Few men had experience in countering a left-handed blade. That
happenstance had served him well in the past, but now it was not enough.
In closer quarters he might have had a chance; but for all the cramped
footing, there was enough space here to accommodate Edmond's most savage
blows and to spare, and for all his reach he could not get close enough
to score upon the shorter man save by the most prodigious feat of luck.

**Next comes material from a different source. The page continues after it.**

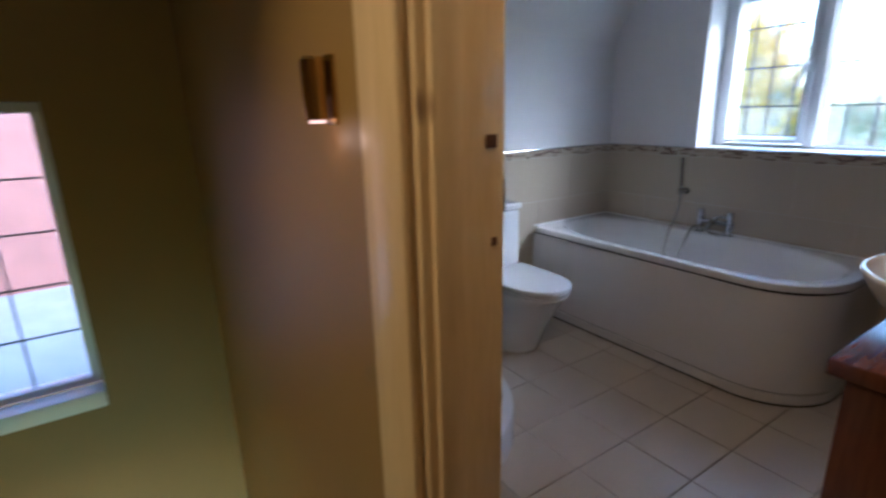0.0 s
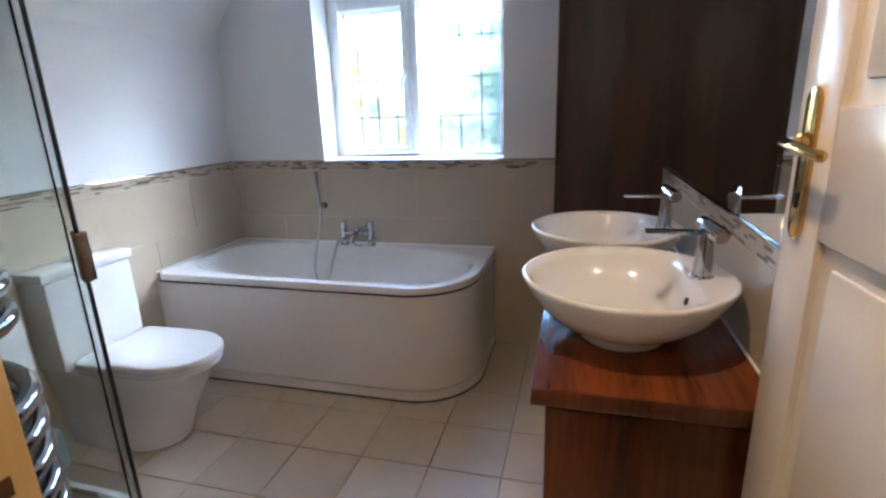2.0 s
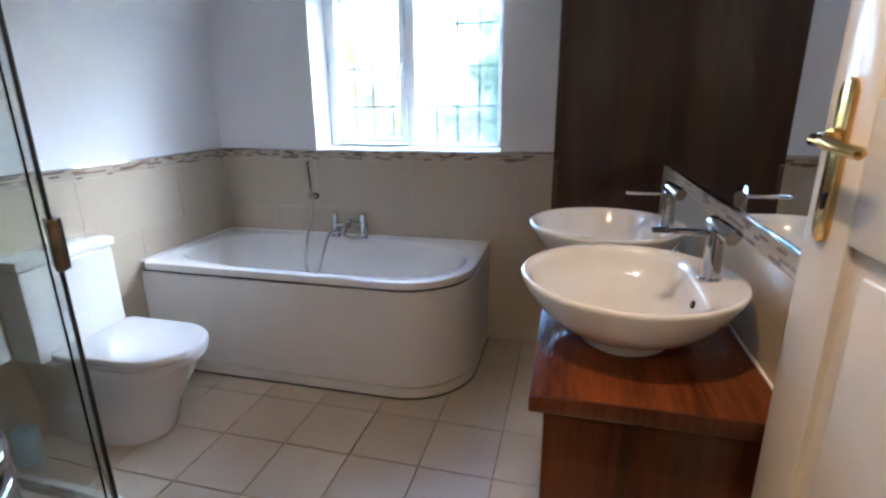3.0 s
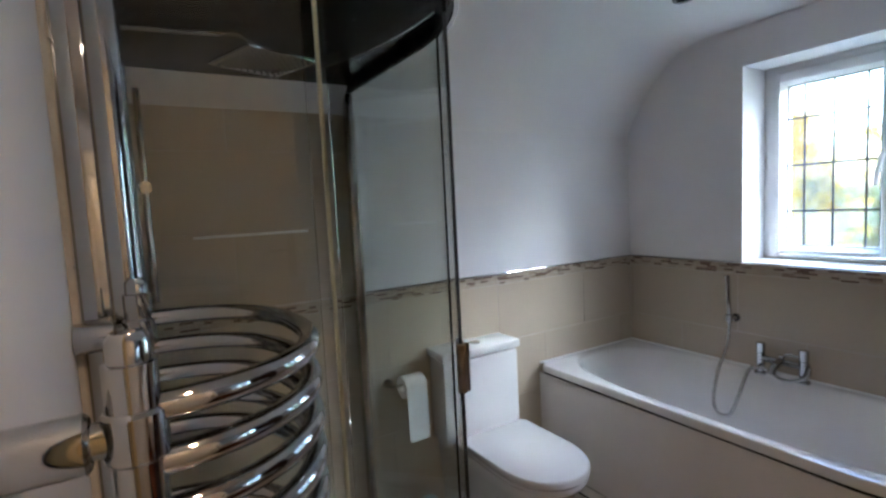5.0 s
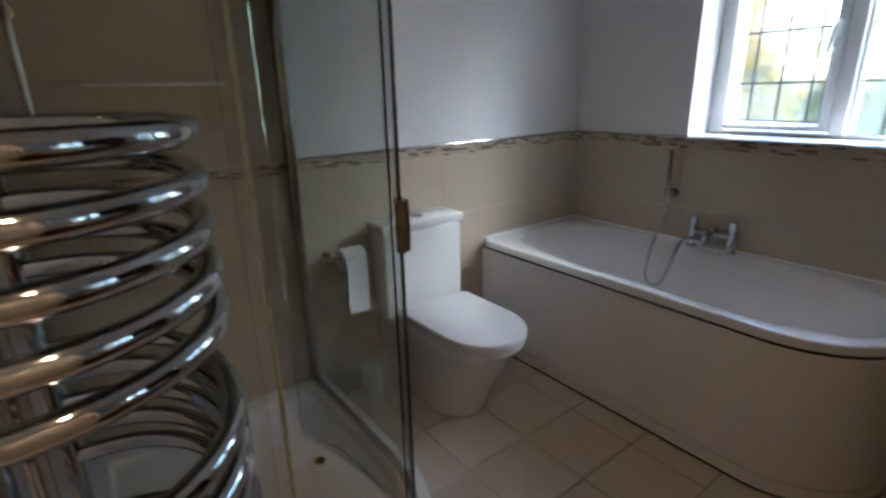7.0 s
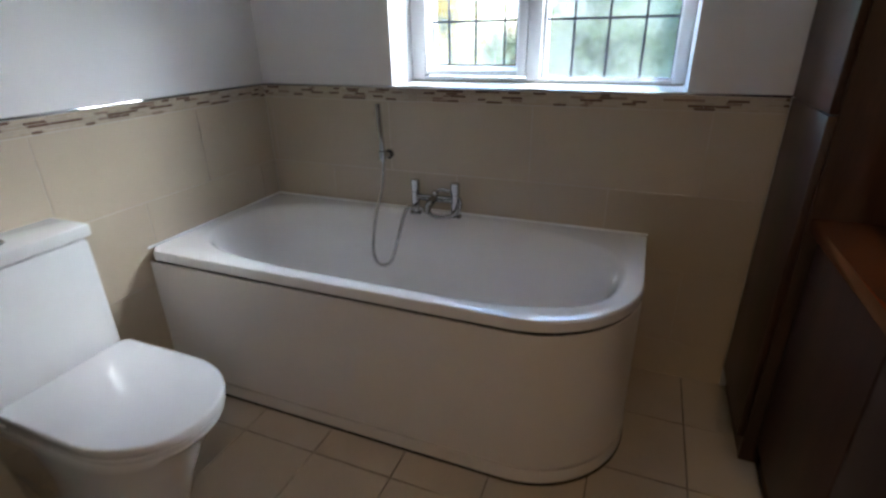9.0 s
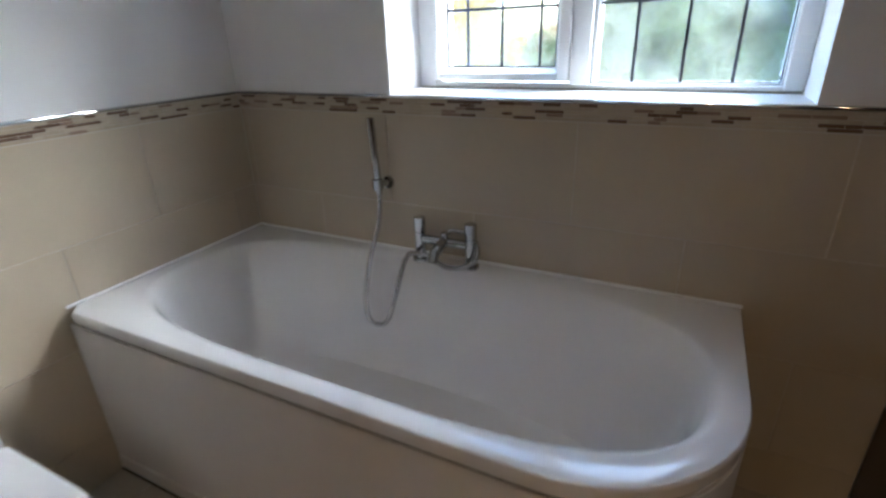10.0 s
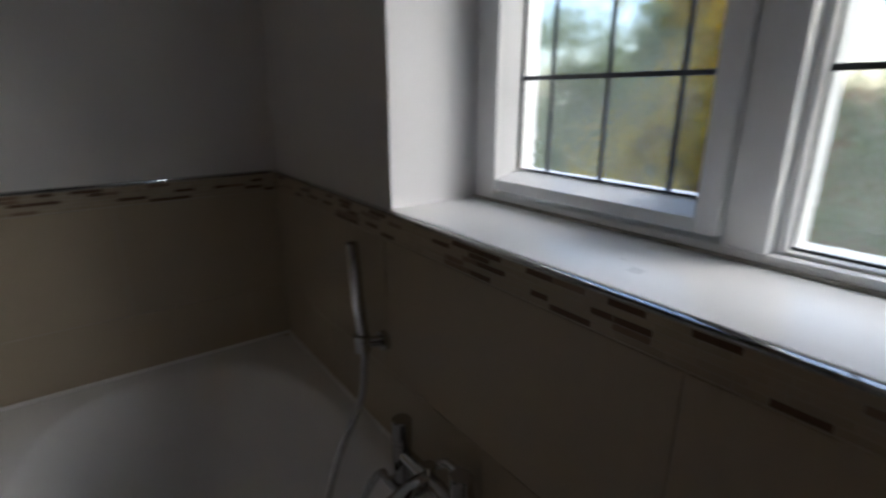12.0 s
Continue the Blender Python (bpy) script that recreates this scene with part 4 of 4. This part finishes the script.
# ---- tiles ----
def tile_wall(parent, axis, plane, out, spans, rows, shift0, width=0.6, name="wall_tile"):
    """Tiles in half bond on a wall. axis is the one along the wall; out the side they stand proud on."""
    gap, th = 0.0032, 0.009
    cache = {}
    for i, (z0, z1) in enumerate(rows):
        sh = shift0 if i % 2 == 0 else shift0 + width / 2
        k0 = math.floor((spans[0] - sh) / width)
        a = sh + k0 * width
        while a < spans[1] - 0.01:
            u0, u1 = max(a, spans[0]) + gap / 2, min(a + width, spans[1]) - gap / 2
            a += width
            if u1 - u0 < 0.01:
                continue
            key = (round(u1 - u0, 3), round(z1 - z0, 3))
            if key not in cache:
                bm = B()
                w, h = u1 - u0, z1 - z0 - gap
                if axis == "x":
                    box(bm, 0, w, min(0, out * th), max(0, out * th), 0, h, 0.0012)
                else:
                    box(bm, min(0, out * th), max(0, out * th), 0, w, 0, h, 0.0012)
                cache[key] = finish(bm, name, TILE, False)
            ob = new(name, cache[key])
            ob.location = (u0, plane, z0 + gap / 2) if axis == "x" else (plane, u0, z0 + gap / 2)
            ob.parent = parent


def grout(name, parent, x0, x1, y0, y1, z0, z1):
    bm = B()
    box(bm, x0, x1, y0, y1, z0, z1)
    part(name, bm, GROUT, parent, "", False)


ROWS = [(0.760, 1.050), (0.460, 0.760), (0.160, 0.460), (0.0, 0.160)]
grout("grout_bed", wall_n, 0.0, 2.045, 2.9925, 2.9995, 0.0, 1.098)
grout("grout_bed", wall_w, 0.0005, 0.0075, DOORW, 2.992, 0.0, 1.098)
tile_wall(wall_n, "x", 2.9995, -1, (0.011, 2.044), ROWS, 0.04)
tile_wall(wall_w, "y", 0.0005, 1, (DOORW + 0.01, 2.989), ROWS, 1.99)
for a in ((wall_n, 0.011, 2.044, 2.9908, 2.9925, 1.0505, 1.098), (wall_w, 0.0075, 0.0092, DOORW + 0.01, 2.99, 1.0505, 1.098), (wall_e, 2.5108, 2.5125, 0.98, 2.597, 1.0575, 1.10)):
    grout("mosaic_grout", *a)
# shower walls up to the roof
UP = [(1.102, 1.395), (1.395, 1.690), (1.690, 1.885)]
grout("grout_bed", wall_w, 0.0005, 0.0075, DOORW, 1.30, 1.1, 1.885)
grout("grout_bed", wall_s, 0.011, 1.16, DOORW + 0.0005, DOORW + 0.0075, 0.0, 1.885)
tile_wall(wall_w, "y", 0.0005, 1, (DOORW + 0.01, 1.30), UP, 1.99)
tile_wall(wall_s, "x", DOORW + 0.0005, 1, (0.011, 1.16), ROWS + [(1.05, 1.395)] + UP[1:], 0.2)
# splashback behind the basins
grout("grout_bed", wall_e, 2.5125, 2.5195, 0.98, 2.598, 0.843, 1.10)
tile_wall(wall_e, "y", 2.5195, -1, (0.98, 2.597), [(0.846, 1.056)], 1.1)

# added white strip that stands in for a bright highlight along the tile joint
bm = B()
box(bm, 0.0095, 0.020, 0.655, 1.062, 1.378, 1.388, 0.002)
solid("joint_highlight_strip", bm, UPVC, "slim white strip drawn as the highlight on a shower tile joint", "shelf")

# mosaic bands
mcache = {}


def mosaic(parent, axis, plane, out, a0, a1, z0, z1, seed, joined=False):
    rnd = random.Random(seed)
    rows = 5
    h = (z1 - z0) / rows
    big = {}
    for r in range(rows):
        a = a0 + rnd.uniform(-0.05, 0)
        while a < a1:
            w = rnd.choice((0.048, 0.048, 0.031, 0.064))
            u0, u1 = max(a, a0) + 0.0006, min(a + w, a1) - 0.0006
            a += w
            if u1 - u0 < 0.006:
                continue
            m = rnd.choices((0, 1, 2, 3), (52, 22, 19, 7))[0]
            key = (axis, out, round(u1 - u0, 3), m)
            if joined:
                bm = big.setdefault(m, B())
                if axis == "y":
                    box(bm, min(plane, plane + out * 0.009), max(plane, plane + out * 0.009), u0, u1, z0 + r * h + 0.0005, z0 + r * h + h - 0.0005)
                continue
            if key not in mcache:
                bm = B()
                if axis == "x":
                    box(bm, 0, u1 - u0, min(0, out * 0.009), max(0, out * 0.009), 0, h - 0.001)
                else:
                    box(bm, min(0, out * 0.009), max(0, out * 0.009), 0, u1 - u0, 0, h - 0.001)
                mcache[key] = finish(bm, "mosaic_piece", MOS[m], False)
            ob = new("mosaic_piece", mcache[key])
            ob.location = (u0, plane, z0 + r * h + 0.0005) if axis == "x" else (plane, u0, z0 + r * h + 0.0005)
            ob.parent = parent
    for m, bm in big.items():
        ob = part("mosaic_band", bm, MOS[m], parent, "", False)
        ob["kind"] = "stuff"


mosaic(wall_n, "x", 2.9995, -1, 0.011, 2.044, 1.0515, 1.097, 3)
mosaic(wall_w, "y", 0.0005, 1, 1.30, 2.989, 1.0515, 1.097, 4)
mosaic(wall_w, "y", 0.0005, 1, DOORW + 0.01, 1.30, 1.0515, 1.097, 5, True)
mosaic(wall_e, "y", 2.5195, -1, 0.98, 2.597, 1.058, 1.10, 6, True)

# chrome edging above the tiles
for nm, a in (("trim", (0.0, 2.046, 2.986, 2.9995, 1.0985, 1.1075)), ("trim", (0.0005, 0.0125, 1.30, 2.9855, 1.0985, 1.1075)), ("trim", (2.505, 2.5195, 0.98, 2.598, 1.1015, 1.111))):
    bm = B()
    box(bm, *a, 0.0043)
    solid(nm, bm, CHROME, "slim polished tile edging strip", "trim", "", "structure")
# sealant
bm = B()
tube(bm, [(2.509, 1.106, 0.846), (2.509, 2.598, 0.846)], 0.004, 6)
structure("sealant_trim", bm, UPVC, "white sealant bead along the worktop", "trim")
bm = B()
tube(bm, [(0.012, 2.25, 0.598), (0.012, 2.987, 0.598), (1.70, 2.987, 0.598)], 0.005, 6)
structure("sealant_trim", bm, UPVC, "white sealant bead along the bath", "trim")

# floor tiles
PITCH, FX, FY = 0.2925, 1.030, 1.829
cache = {}
for i in range(-4, 6):
    for j in range(-5, 5):
        x0, x1 = max(FX + i * PITCH, 0.0), min(FX + (i + 1) * PITCH, RIGHT)
        y0, y1 = max(FY + j * PITCH, DOORW - 0.06), min(FY + (j + 1) * PITCH, 3.0)
        if x1 - x0 < 0.02 or y1 - y0 < 0.02:
            continue
        key = (round(x1 - x0, 3), round(y1 - y0, 3))
        if key not in cache:
            bm = B()
            box(bm, 0.002, key[0] - 0.002, 0.002, key[1] - 0.002, -0.008, 0.0, 0.0012)
            cache[key] = finish(bm, "floor_tile", FTILE, False)
        ob = new("floor_tile", cache[key])
        ob.location = (x0, y0, random.uniform(-0.0006, 0.0))
        ob.parent = floor


# ---- ceiling spot and wall lamps ----
def ceiling_lamp(x, y, z, label, group, face, face_label):
    """A recessed round spotlight in a ceiling at height z."""
    s = thing("ceiling_spot", (x, y, z), label, "ceiling light", group)
    bm = B()
    loft(bm, [[(x + r * math.cos(2 * math.pi * k / 32), y + r * math.sin(2 * math.pi * k / 32), z + dz) for k in range(32)] for r, dz in ((0.043, -0.0005), (0.043, -0.004), (0.038, -0.007), (0.028, -0.005), (0.027, -0.0005))], False, False)
    part("bezel", bm, CHROME, s)
    bm = B()
    tube(bm, [(x, y, z - 0.0007), (x, y, z - 0.0025)], 0.027, 24)
    part("lamp_face", bm, face, s, face_label)


def lamp_light(x, y, z, target, power, size, color):
    l = new("ceiling_spot_light", bpy.data.lights.new("ceiling_spot_light", "SPOT"))
    l.data.energy, l.data.color, l.data.shadow_soft_size = power, color, 0.03
    l.data.spot_size, l.data.spot_blend = radians(size), 0.9
    l.matrix_world = look((x, y, z - 0.012), target)


ceiling_lamp(0.735, 2.42, CEILZ, "unlit recessed chrome ceiling spotlight", "bathroom spotlights", DARK, "dark unlit lamp")
ceiling_lamp(2.00, 0.77, CEILZ, "lit recessed chrome ceiling spotlight inside the bathroom doorway", "bathroom spotlights", SPOTB, "glowing warm lamp face")
lamp_light(2.00, 0.77, CEILZ, (2.15, 0.88, 0.9), 1.3, 136, (1.0, 0.54, 0.22))
# unseen spotlight, added to brighten the landing wall and architrave
ceiling_lamp(1.80, -0.75, 2.4, "added unseen warm spotlight in the landing ceiling", "landing spotlights", SPOTB, "glowing warm lamp face")
lamp_light(1.80, -0.75, 2.4, (1.60, 0.27, 0.85), 5.6, 62, (1.0, 0.66, 0.36))


def wall_lamp(x, y, z, face, label, power):
    """A small downward wall light; face is +1 when the wall lies behind it towards +y."""
    s = thing("wall_lamp", (x, y, z), label, "wall light", "landing wall lights")
    bm = B()
    box(bm, x - 0.022, x + 0.022, min(y, y - face * 0.008), max(y, y - face * 0.008), z - 0.06, z + 0.06, 0.003)
    part("back_plate", bm, BRASS, s)
    c = y - face * 0.032
    bm = B()
    rings = [[(x + r * math.cos(2 * math.pi * k / 28), c + r * math.sin(2 * math.pi * k / 28), zz) for k in range(28)] for r, zz in ((0.018, z + 0.055), (0.022, z + 0.05), (0.022, z - 0.05), (0.0195, z - 0.05), (0.0195, z + 0.03))]
    loft(bm, rings, True, True)
    part("shade", bm, BRASS, s, "brushed brass cylinder shade")
    bm = B()
    tube(bm, [(x, c, z - 0.02), (x, c, z - 0.056)], [0.012, 0.015], 16)
    part("bulb", bm, BULB, s, "glowing warm bulb")
    l = new("wall_lamp_light", bpy.data.lights.new("wall_lamp_light", "POINT"))
    l.data.energy, l.data.color, l.data.shadow_soft_size = power, (1.0, 0.60, 0.42), 0.02
    l.location = (x, c, z - 0.085)


wall_lamp(1.53, HALLF, 1.40, 1, "small brass wall light, lit, on the landing wall", 0.004)


# ---- outside ----
bm = B()
box(bm, -300, 300, -300, 300, -2.9, -2.85)
structure("ground", bm, GRASS, "green lawn of the garden below", "ground")


def foliage(name, at, size, mats, count, seed, label, trunk=True):
    t = thing(name, at, label, "tree" if trunk else "hedge")
    rnd = random.Random(seed)
    ax, ay, az = at
    w, d, h = size
    if trunk:
        bm = B()
        tube(bm, [(ax, ay, az), (ax + 0.06, ay, az + h * 0.3), (ax - 0.05, ay + 0.05, az + h * 0.55), (ax, ay, az + h * 0.85)], [0.16, 0.12, 0.08, 0.03], 10)
        for k in range(9):
            a = rnd.uniform(0, 6.28)
            z = az + h * rnd.uniform(0.3, 0.65)
            tube(bm, [(ax, ay, z), (ax + w * 0.25 * math.cos(a), ay + d * 0.25 * math.sin(a), z + h * 0.1), (ax + w * 0.42 * math.cos(a), ay + d * 0.42 * math.sin(a), z + h * 0.22)], [0.06, 0.04, 0.012], 7)
        part("trunk", bm, BARK, t)
    for mi, m in enumerate(mats):
        vs, fs = [], []
        clumps = [(rnd.gauss(0, 0.36), rnd.gauss(0, 0.36), rnd.uniform(0.0 if not trunk else 0.28, 1.0)) for _ in range(26)]
        for i in range(count // len(mats)):
            c = rnd.choice(clumps)
            k = 1.0 - 0.45 * abs(c[2] - 0.6)
            p = Vector((ax + w * 0.5 * (c[0] * k + rnd.gauss(0, 0.16)), ay + d * 0.5 * (c[1] * k + rnd.gauss(0, 0.16)), az + h * (c[2] + rnd.gauss(0, 0.06))))
            if p.z < az:
                continue
            s = rnd.uniform(0.08, 0.17)
            e = Euler((rnd.uniform(-1.2, 1.2), rnd.uniform(-1.2, 1.2), rnd.uniform(0, 6.28))).to_matrix()
            n0 = len(vs)
            for q in ((-s, 0, 0), (0, -s * 0.55, 0.01), (s, 0, 0), (0, s * 0.55, 0.01)):
                vs.append(tuple(p + e @ Vector(q)))
            fs.append((n0, n0 + 1, n0 + 2, n0 + 3))
        me = bpy.data.meshes.new("crown")
        me.from_pydata(vs, [], fs)
        me.materials.append(m)
        ob = new("crown" if trunk else "leaves", me)
        ob.parent = t
        ob.matrix_parent_inverse = Matrix.Translation(-Vector(at))


foliage("tree", (-3.0, 11.0, -2.85), (2.8, 2.2, 5.6), (LEAF[2], LEAF[2], LEAF[2], LEAF[1]), 10000, 11, "yellow autumn tree in the garden")
foliage("tree", (3.6, 12.5, -2.85), (6.5, 4.0, 8.4), (LEAF[0], LEAF[1]), 14000, 12, "broad green garden tree")
foliage("tree", (9.0, 15.0, -2.85), (7.0, 4.0, 8.6), (LEAF[0], LEAF[1]), 12000, 13, "broad green garden tree")
foliage("tree", (0.6, 16.5, -2.85), (5.4, 4.0, 7.8), (LEAF[1], LEAF[0]), 11000, 16, "pale green garden tree")
foliage("tree", (-8.5, 16.0, -2.85), (7.0, 4.0, 6.2), (LEAF[0], LEAF[1]), 11000, 14, "broad green garden tree")
foliage("hedge", (0.0, 18.5, -2.85), (30.0, 2.0, 4.4), (LEAF[0], LEAF[1], LEAF[3]), 16000, 15, "long mixed green and rust hedge", False)

nb = thing("neighbour_house", (-5.0, -2.0, -2.85), "pink brick side wall of the neighbouring house", "house")
bm = B()
box(bm, -5.5, -5.0, -9.0, 4.0, -2.85, 4.0)
part("wall", bm, BRICKM, nb, "", False)
bm = B()
box(bm, -5.0, -1.6, -6.0, 2.0, -0.75, -0.6, 0.02)
part("roof", bm, ROOFM, nb, "flat pale grey lean-to roof", False)
bm = B()
box(bm, -4.9, -1.8, -5.9, 1.9, -2.85, -0.75)
part("wall", bm, BRICKM, nb, "", False)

In the first flurries of their exchange, Danik of Ruritania had retained
the hope that he might somehow prevail. In the moments that followed, he
acknowledged, discarding his pride, that the best he could hope for was
to come off with his life intact. And even that was beginning to seem an
increasingly open question.

Intent upon that wedge of blue sky beyond his opponent which signalled
salvation, he feinted backward, exposing his side to the inevitable
stroke... and dodged swiftly to the left, diving forward, dagger-hand
leading, darting for the momentary gap--

Fire seared along his forearm, numbing wrist and hand, and the blade bit
home deep into his flesh. The agony of it harsh in his throat, Danik fell
back with slackened fingers, helpless to cling to the hilt as it fell
away. The dagger clattered on the ground, ringing dully on rough stone as
Edmond thrust it aside, and came to a halt.

Out of reach.

For an instant both men stared at it as Danik fell back another pace,
blood running down across his hand. Then Edmond smiled, and began to
advance. Danik's grey gaze met that of his opponent, steady to the last;
and read death there.

Not for the first time in his life; but, so far as it was in his power to
presume, for the last. He was losing blood, he found... a great deal of
blood. He took a final step back, eyes fixed on that remorseless face,
and found himself, unaccountably, falling as the world blurred around
him. The stone came up to hit him from behind, jolting him half-upright
as the blade came down.

It hurt, as he'd known it would. Hurt him more than he'd realised he
could bear, and not cry out. More than he'd known he could live through.
Edmond's smile had widened.

"Damn you --" the words escaped him between clenched teeth -- "at least
have the honour to make it clean--"

Agony. Mother Church, receive my soul and aid me to endure until the
end...

Half-dreaming, he saw her face, L'Aiglonne, haloed with sunlight, as he
would always see it; blazing with furious beauty and with pride.